Archaeologists discovered 16 burial shafts at the Taposiris Magna Temple near Alexandria, Egypt.
Those shafts contained 2,000-year-old mummies. One mummy had a gold tongue; some were buried wearing death masks.
Embalmers gave mummies golden tongues so the dead could speak to the gods in the afterlife.
Two millennia ago, ancient Egyptians were laid to rest in the Taposiris Magna Temple outside Alexandria. Their organs were removed, and their bodies wrapped in linens.
One mummy was given a great honor: priests and embalmers placed a gold amulet shaped like a tongue in its mouth, so that the dead could speak with gods like Osiris - lord of the Egyptian underworld - in the afterlife.
The golden tongued mummy was among countless others recently discovered in Alexandria, the Egyptian Ministry of Tourism and Antiquities announced Friday.
A joint mission of Egyptian and Dominican archaeologists found 16 burial shafts carved from rock under the temple.
The mummies inside were "in a state of poor preservation," the ministry said, adding that this was characteristic of mummification during the Greek and Roman eras.
Some mummies were decorated after they were buried
The mummy with the gilded tongue wasn't the only star of the recent finding.
According to Dominican archaeologist Kathleen Martínez, who led the expedition, two of the most important mummies the group found were buried with decorative cartonnage - a material made of papyrus and linen that Egyptian used to encase mummies head to toe.
One mummy's cartonnage depicted Osiris, while the other is decorated with a crown of horns, a cobra snake on its forehead, and a falcon-head necklace, which symbolizes Horus, the Egyptian sun god.
The two mummies were also entombed with partial scrolls, which are now being deciphered.
Diggers found another mummy wearing a death mask with eye holes; death masks helped guide spirits of the deceased back to their bodies and protected the dead in the afterlife.
Khaled Abo El Hamd, director general of the Alexandria antiquities ministry, reported the expedition had also unearthed eight marble heads dating back to the Greek and Roman eras.
The heads were sculpted to resemble their owners, who may have been buried in the temple.
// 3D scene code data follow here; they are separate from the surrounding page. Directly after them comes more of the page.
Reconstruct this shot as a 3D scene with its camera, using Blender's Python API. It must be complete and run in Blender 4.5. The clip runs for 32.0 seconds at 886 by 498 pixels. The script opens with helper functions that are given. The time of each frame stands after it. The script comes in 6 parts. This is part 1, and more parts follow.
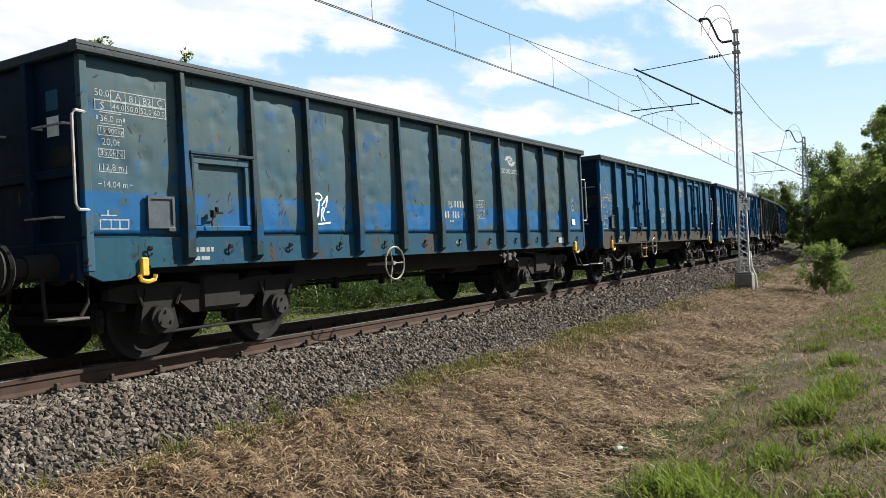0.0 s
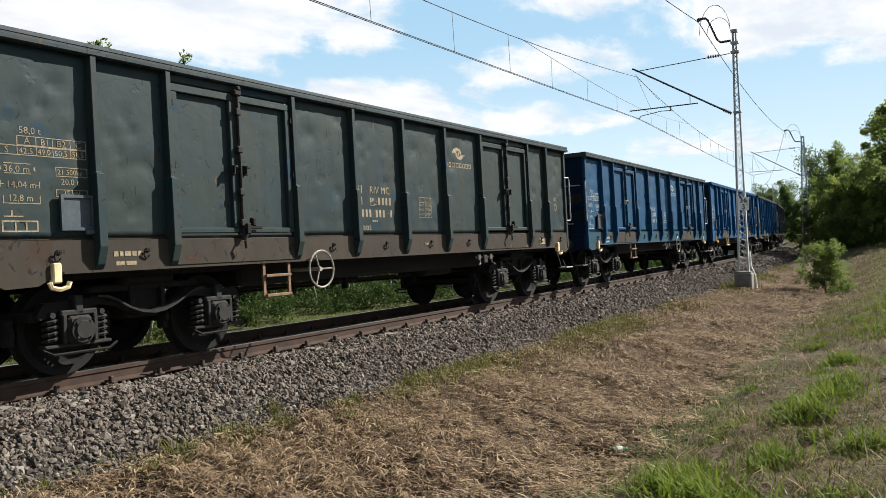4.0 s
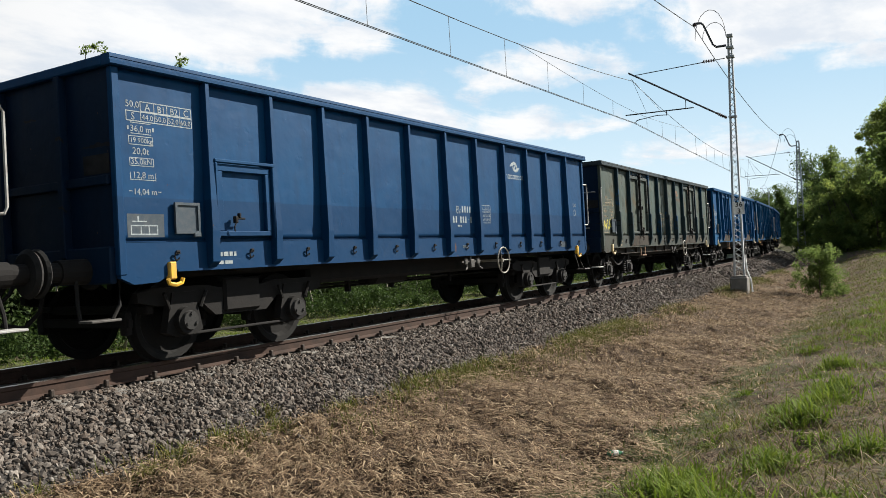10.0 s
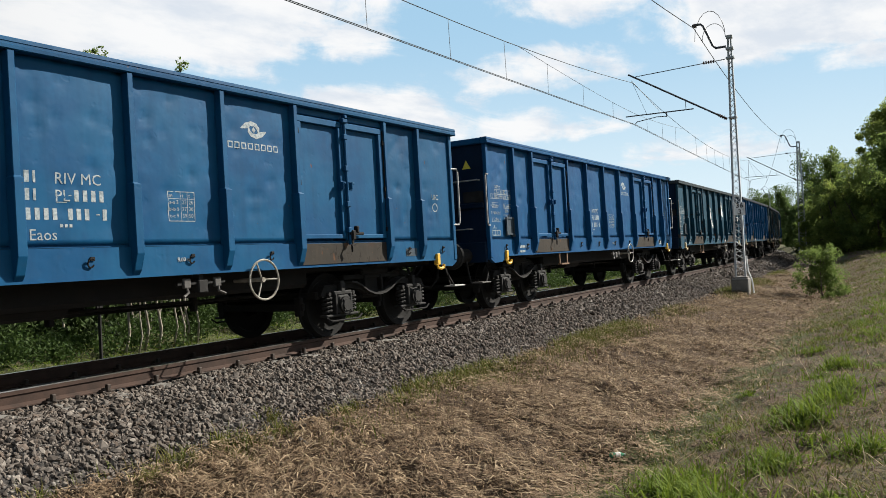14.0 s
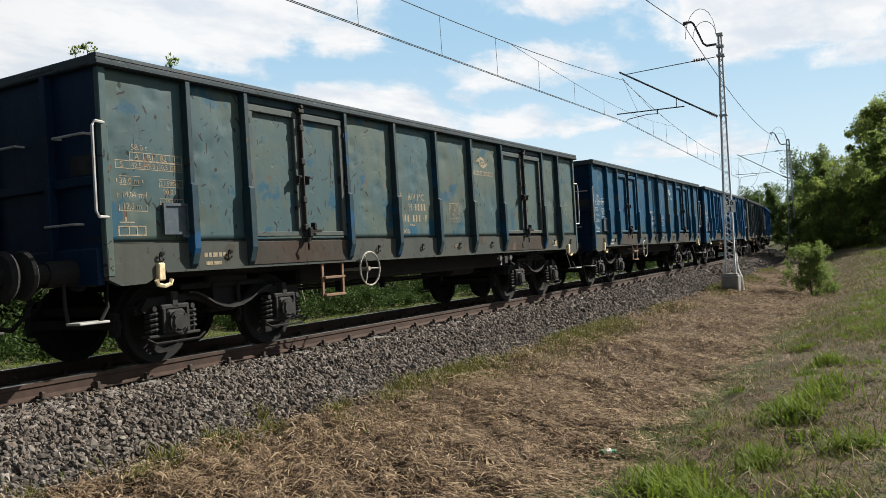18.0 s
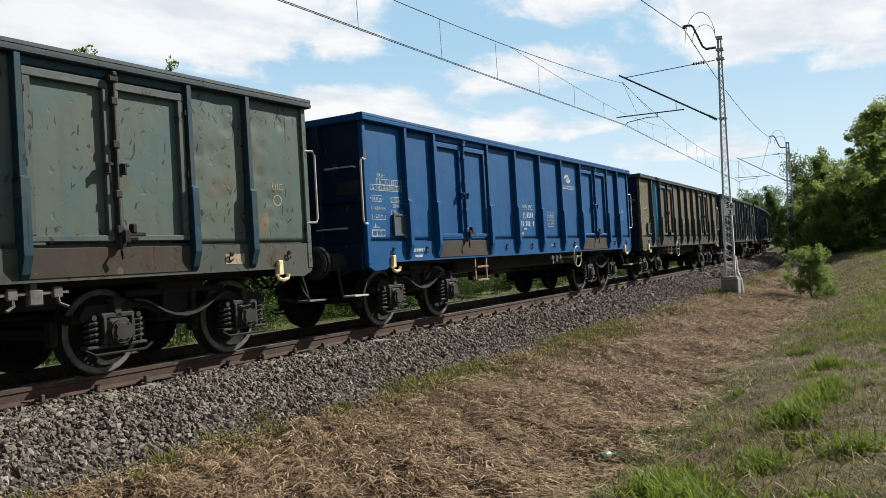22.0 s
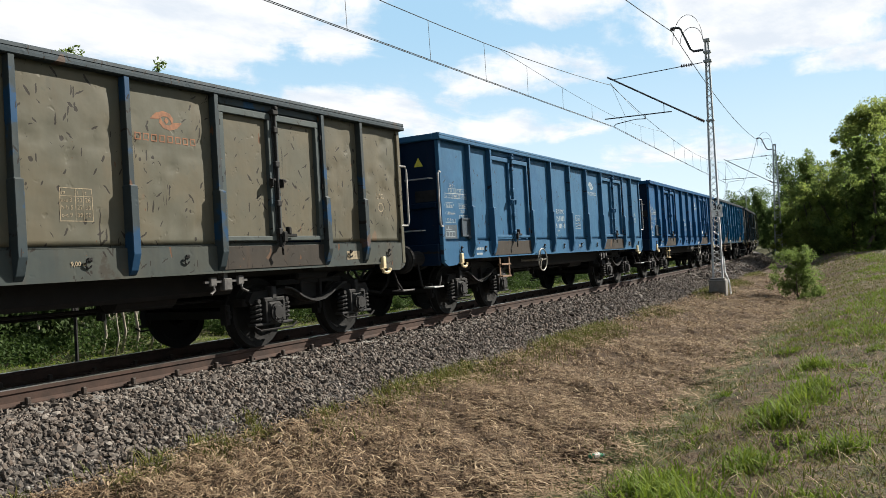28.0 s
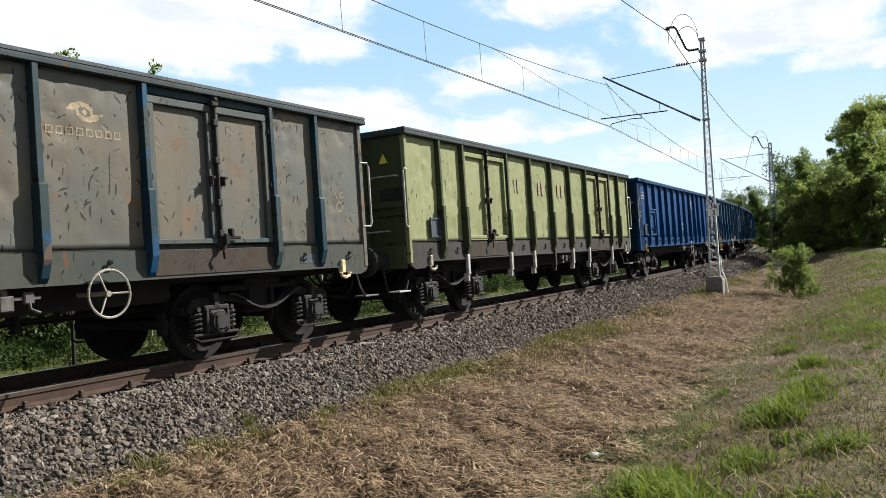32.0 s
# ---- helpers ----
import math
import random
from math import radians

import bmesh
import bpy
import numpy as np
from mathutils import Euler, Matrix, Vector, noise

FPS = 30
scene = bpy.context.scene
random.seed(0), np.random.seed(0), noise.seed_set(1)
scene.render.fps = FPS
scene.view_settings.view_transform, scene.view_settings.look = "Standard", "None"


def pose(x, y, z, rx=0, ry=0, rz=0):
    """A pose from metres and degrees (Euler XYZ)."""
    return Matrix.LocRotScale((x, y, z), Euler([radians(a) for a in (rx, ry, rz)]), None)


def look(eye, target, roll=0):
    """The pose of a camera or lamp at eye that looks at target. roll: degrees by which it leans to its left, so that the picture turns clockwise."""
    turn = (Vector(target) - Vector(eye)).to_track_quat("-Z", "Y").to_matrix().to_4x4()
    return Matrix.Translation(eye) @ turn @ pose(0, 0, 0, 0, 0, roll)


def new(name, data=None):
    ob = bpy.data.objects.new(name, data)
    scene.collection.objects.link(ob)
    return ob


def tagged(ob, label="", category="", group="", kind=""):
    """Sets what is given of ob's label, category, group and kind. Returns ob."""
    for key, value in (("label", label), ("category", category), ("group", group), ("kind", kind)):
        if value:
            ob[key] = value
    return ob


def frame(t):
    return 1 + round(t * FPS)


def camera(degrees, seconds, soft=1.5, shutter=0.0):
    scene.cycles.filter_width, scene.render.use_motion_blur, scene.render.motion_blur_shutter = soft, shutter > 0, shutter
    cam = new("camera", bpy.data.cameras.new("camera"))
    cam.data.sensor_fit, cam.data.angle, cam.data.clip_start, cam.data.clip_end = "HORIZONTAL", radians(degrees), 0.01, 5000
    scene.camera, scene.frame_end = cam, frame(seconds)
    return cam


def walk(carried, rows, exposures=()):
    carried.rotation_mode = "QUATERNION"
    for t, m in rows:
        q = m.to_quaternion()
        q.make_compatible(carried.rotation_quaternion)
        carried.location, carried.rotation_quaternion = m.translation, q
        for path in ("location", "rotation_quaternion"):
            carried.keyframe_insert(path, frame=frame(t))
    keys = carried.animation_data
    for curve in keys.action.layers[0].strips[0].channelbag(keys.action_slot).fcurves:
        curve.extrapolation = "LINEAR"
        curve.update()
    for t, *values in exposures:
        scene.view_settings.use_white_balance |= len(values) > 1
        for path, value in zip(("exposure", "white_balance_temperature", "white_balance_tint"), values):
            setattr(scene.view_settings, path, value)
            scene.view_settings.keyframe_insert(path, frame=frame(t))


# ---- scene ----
EYE = Vector((0.0, -8.371, 1.132))


def aim(yaw, pitch, roll):
    """The camera's pose on its spot, turned by degrees: yaw from the track's line to its left."""
    a, b = radians(yaw), radians(pitch)
    way = Vector((math.cos(a) * math.cos(b), math.sin(a) * math.cos(b), math.sin(b)))
    return look(EYE, EYE + 10 * way, roll)


cam = camera(58.07, 32.0, soft=0.45)
walk(cam, [
    (0.0, aim(32.690, -0.166, -2.173)), (0.5, aim(32.714, -0.148, -2.230)), (1.0, aim(32.701, -0.139, -2.269)),
    (1.5, aim(32.754, -0.115, -2.297)), (2.0, aim(32.754, -0.165, -2.311)), (2.5, aim(32.701, -0.190, -2.274)),
    (3.0, aim(32.703, -0.169, -2.315)), (3.5, aim(32.652, -0.148, -2.366)), (5.5, aim(32.619, -0.028, -2.373)),
    (6.0, aim(32.543, -0.009, -2.299)), (6.5, aim(32.468, -0.021, -2.352)), (7.0, aim(32.354, 0.049, -2.413)),
    (7.5, aim(32.309, 0.051, -2.372)), (8.0, aim(32.347, 0.076, -2.367)), (8.5, aim(32.354, 0.110, -2.368)),
    (9.0, aim(32.403, 0.100, -2.317)), (9.5, aim(32.354, 0.165, -2.347)), (10.0, aim(32.354, 0.153, -2.337)),
    (10.5, aim(32.354, 0.191, -2.389)), (11.0, aim(32.305, 0.248, -2.386)), (11.5, aim(32.329, 0.281, -2.479)),
    (12.0, aim(32.369, 0.266, -2.588)), (12.5, aim(32.376, 0.324, -2.588)), (13.0, aim(32.412, 0.269, -2.616)),
    (13.5, aim(32.396, 0.289, -2.629)), (14.0, aim(32.409, 0.334, -2.637)), (14.5, aim(32.486, 0.314, -2.660)),
    (16.5, aim(31.898, -0.010, -2.641)), (17.0, aim(31.839, 0.029, -2.639)), (17.5, aim(31.793, 0.055, -2.611)),
    (18.0, aim(31.793, 0.095, -2.618)), (18.5, aim(31.852, 0.101, -2.625)), (19.0, aim(31.851, 0.169, -2.608)),
    (19.5, aim(31.848, 0.172, -2.580)), (20.0, aim(31.860, 0.241, -2.607)), (20.5, aim(31.796, 0.224, -2.606)),
    (21.0, aim(31.766, 0.256, -2.608)), (21.5, aim(31.763, 0.299, -2.631)), (22.0, aim(31.768, 0.306, -2.602)),
    (22.5, aim(31.792, 0.353, -2.607)), (23.0, aim(31.710, 0.398, -2.601)), (23.5, aim(31.643, 0.388, -2.613)),
    (24.0, aim(31.542, 0.446, -2.606)), (24.5, aim(31.509, 0.519, -2.665)), (25.0, aim(31.515, 0.479, -2.623)),
    (25.5, aim(31.519, 0.324, -2.619)), (27.5, aim(30.942, 0.324, -2.633)), (28.0, aim(30.963, 0.372, -2.621)),
    (28.5, aim(30.979, 0.384, -2.622)), (29.0, aim(30.987, 0.274, -2.735)), (29.5, aim(30.765, 0.288, -2.734)),
    (30.0, aim(30.773, 0.288, -2.738)), (30.5, aim(30.761, 0.354, -2.802)), (31.0, aim(30.691, 0.397, -2.884)),
    (31.5, aim(30.710, 0.401, -3.011)), (32.0, aim(30.749, 0.411, -3.015)),
], exposures=((0.0, 1.34), (3.0, 1.27), (6.0, 1.26), (10.0, 1.19), (14.0, 1.13), (20.0, 1.14), (25.0, 1.18), (28.0, 1.28), (30.0, 1.33), (32.0, 1.36)))

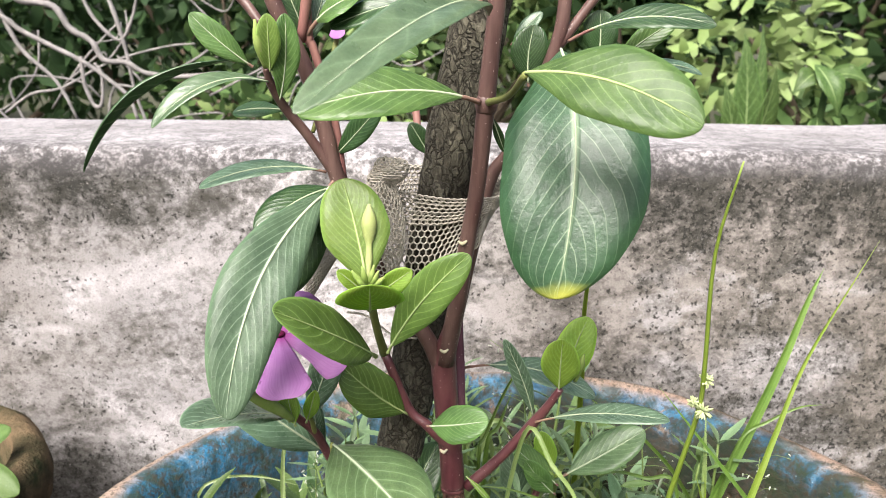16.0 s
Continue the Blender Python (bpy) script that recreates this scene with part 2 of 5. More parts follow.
GRASS = {
    "bright": leaf_material("grass_bright", (0.20, 0.315, 0.035), (0.28, 0.39, 0.06), (0.30, 0.42, 0.08), 0, 0.42, 0.3, fibre=True),
    "sward": leaf_material("grass_sward", (0.075, 0.165, 0.03), (0.12, 0.22, 0.045), (0.14, 0.24, 0.06), 0, 0.45, 0.25, fibre=True),
    "mid": leaf_material("grass_mid", (0.12, 0.24, 0.04), (0.19, 0.32, 0.06), (0.2, 0.32, 0.08), 0, 0.45, 0.3, fibre=True),
    "fine": leaf_material("grass_fine", (0.15, 0.235, 0.105), (0.23, 0.33, 0.16), (0.2, 0.3, 0.12), 0, 0.45, 0.25, fibre=True),
    "pale": leaf_material("grass_pale", (0.28, 0.41, 0.13), (0.40, 0.53, 0.21), (0.45, 0.56, 0.26), 0, 0.42, 0.3, fibre=True),
}
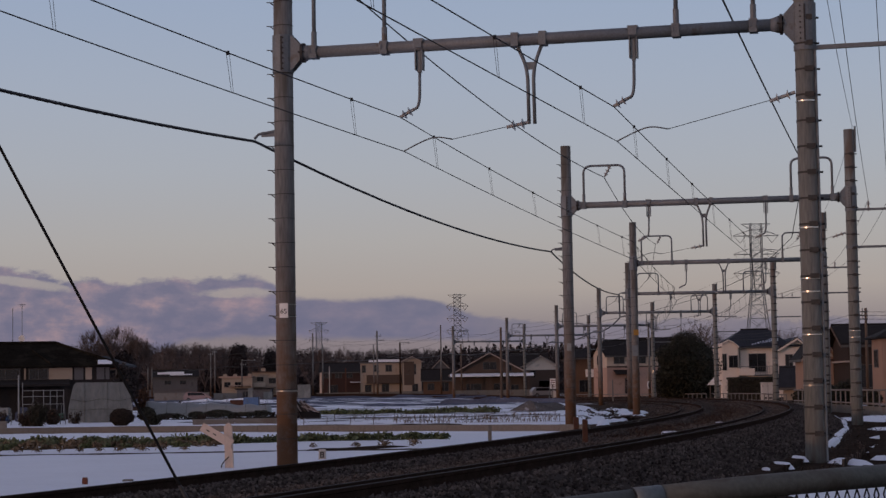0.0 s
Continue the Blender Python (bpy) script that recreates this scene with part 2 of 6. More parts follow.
def build_line():
    """Place and heading every half metre of the middle between the two tracks; 0 is the first gantry."""
    def bend(s, h):
        if h < -0.385:
            return 0.0
        i = s / SPAN + 1
        return BEND[max(0, min(len(BEND) - 1, int(i)))]
    line = {0: START}
    for way, last in ((1, int(S1 / STEP)), (-1, int(-S0 / STEP))):
        x, y, h = START
        for i in range(1, last + 1):
            k = bend(way * i * STEP, h) * STEP * way
            x, y = x + way * STEP * math.sin(h - k / 2), y + way * STEP * math.cos(h - k / 2)
            h -= k
            line[way * i] = (x, y, h)
    return line


LINE = build_line()


def climb(s):
    """Height of the line over its level at the first gantry."""
    a = max(0.0, min(1.0, (s - 190) / 150))
    return 0.85 * a * a * (3 - 2 * a)


def along(s, u, z):
    i = math.floor(s / STEP)
    f = s / STEP - i
    a, b = LINE[i], LINE[i + 1]
    x, y, h = (a[j] + (b[j] - a[j]) * f for j in range(3))
    return Vector((x + u * math.cos(h), y - u * math.sin(h), z + climb(s)))


def heading(s):
    return LINE[round(s / STEP)][2]


def at_line(s):
    """The pose of a thing on the middle of the line: x across to the right, y along."""
    p = along(s, 0, 0)
    return Matrix.Translation(p) @ Matrix.Rotation(-heading(s), 4, "Z")


def line_x(y, u):
    """x of the line, offset by u, where it passes the depth y for the first time."""
    for i in range(int(S0 / STEP), int(S1 / STEP)):
        if LINE[i][1] >= y:
            return along(i * STEP, u, 0).x
    return along(S1 - 1, u, 0).x


def sweep(bm, profile, s0, s1, step):
    """A profile of (u, z) pairs carried along the line."""
    n = max(1, round((s1 - s0) / step))
    rings = [[bm.verts.new(along(s0 + (s1 - s0) * i / n, u, z)) for u, z in profile] for i in range(n + 1)]
    m = len(profile)
    for a, b in zip(rings, rings[1:]):
        for k in range(m):
            bm.faces.new((a[k], a[(k + 1) % m], b[(k + 1) % m], b[k]))
    bm.faces.new(rings[0][::-1])
    bm.faces.new(rings[-1])
    return bm


def land(y):
    """Height of the plain: it rises a little towards the houses."""
    a = max(0.0, min(1.0, (y - 130) / 270))
    return 0.75 * a * a * (3 - 2 * a)


# ---- ground ----
def make_ground():
    bm = B()
    ys = [-60, -20, 0, 20, 32, 45, 60, 80, 100, 130, 160, 200, 240, 280, 320, 360, 400, 500, 800, 1500, 4600]
    xs = [-2500, -600, -200, -100, -60, -30, 0, 30, 60, 100, 200, 600, 2500]
    g = [[bm.verts.new((x, y, land(y) - 0.02)) for x in xs] for y in ys]
    for a, b in zip(g, g[1:]):
        for k in range(len(xs) - 1):
            bm.faces.new((a[k], a[k + 1], b[k + 1], b[k]))
    solo("ground", bm, EARTH, Matrix(), "brown winter soil with thin patches of snow", "ground", kind="structure")


make_ground()


def wall_y(x):
    """Depth of the low retaining wall: it swings towards the line."""
    return 79.7 - 8.7 * max(0.0, (x + 15.2) / 15.5) ** 1.5


def snow_sheet(name, y0, y1, x0, x1, z, material, label, edge=0.0, nx=60, ny=16, lump=0.03, bend=None):
    """A sheet of snow with a soft uneven top; x0, x1: functions of y."""
    bm, rnd = B(), random.Random(name)
    rows = []
    for j in range(ny + 1):
        y = y0 + (y1 - y0) * j / ny
        row = []
        for i in range(nx + 1):
            a, b = x0(y), x1(y)
            x = a + (b - a) * i / nx
            border = i in (0, nx) or j in (0, ny)
            h = lump * noise.noise((x * 0.4, y * 0.4, 2)) + lump * 0.6 * noise.noise((x * 1.3, y * 1.3, 5))
            dy = edge * noise.noise((x * 0.7, 9, y)) if j in (0, ny) else 0
            if bend:
                dy += bend(x, y)
            row.append(bm.verts.new((x, y + dy, land(y) + (z + h if not border else -0.05))))
        rows.append(row)
    for a, b in zip(rows, rows[1:]):
        for k in range(nx):
            bm.faces.new((a[k], a[k + 1], b[k + 1], b[k]))
    return solo(name, bm, material, Matrix(), label, "snow", kind="structure", smooth=True)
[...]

Mysteries of the Taposiris Magna Temple
This isn't the first time the Taposiris Magna Temple, or the "great temple of Osiris," has excited archaeologists. Martínez thinks the fabled Cleopatra, the last queen of Egypt who died in 30 B.C., is buried there.
In July, Martínez found mummies that were covered in gold before being buried around the time of Cleopatra's reign. The gold coverings suggest the two people were important members of society that may have interacted with the queen.
Martínez also found coins minted during Cleopatra's reign at the site.
But according to Zahi Hawass, the former Egyptian minister of the State for Antiquities who worked with Martínez for a decade, there's "no evidence" Cleopatra is buried at Taposiris Magna.
"I believe now that Cleopatra was buried in her tomb that she built next to her palace and it is under the water," Hawass told Live Science. "Her tomb will never be found."
Archaeologists found Cleopatra's palace more than four decades ago, 20 feet under the waves of Alexandria's eastern harbor.